Investigation of Flow and Heat Transfer Performance of Gyroid Structure as Porous Media

Abstract

There are active and passive methods used to improve heat transfer. One of the passive methods is utilising porous media with high heat transfer surface area. Porous media are divided into two groups: regular and irregular structures. One of the regular structures is triply periodic minimal surfaces (TPMS), which have been studied quite frequently recently. In this study, heat transfer and flow analysis of a Gyroid geometry, one of the most used TPMS in the literature, is investigated numerically considering the conjugate heat transfer conditions.

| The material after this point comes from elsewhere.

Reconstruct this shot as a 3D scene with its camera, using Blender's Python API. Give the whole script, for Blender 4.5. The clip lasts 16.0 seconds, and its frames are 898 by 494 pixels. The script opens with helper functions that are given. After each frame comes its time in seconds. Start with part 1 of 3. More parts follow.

A single porosity is considered (epsilon = 0.6), and aluminium, ceramic and PLA are selected for the heat exchanger material to examine the temperature change in the heat exchanger. To understand the different flow characteristics, Reynolds numbers are assumed to be 19.12, 95.61 and 172.09. The fluid inlet temperature is assumed to be constant at 298.15 K, and the initial temperature of the heat exchanger is assumed to be constant at 278.15 K to be consistent with the regenerative heat recovery temperature difference in ventilation standards. Nusselt numbers under different operating conditions are compared, and it is the ceramic material with low thermal diffusivity is at the highest level despite its low thermal conductivity. At the highest Reynolds number, it provided approximately 6% better heat transfer than the aluminium heat exchanger.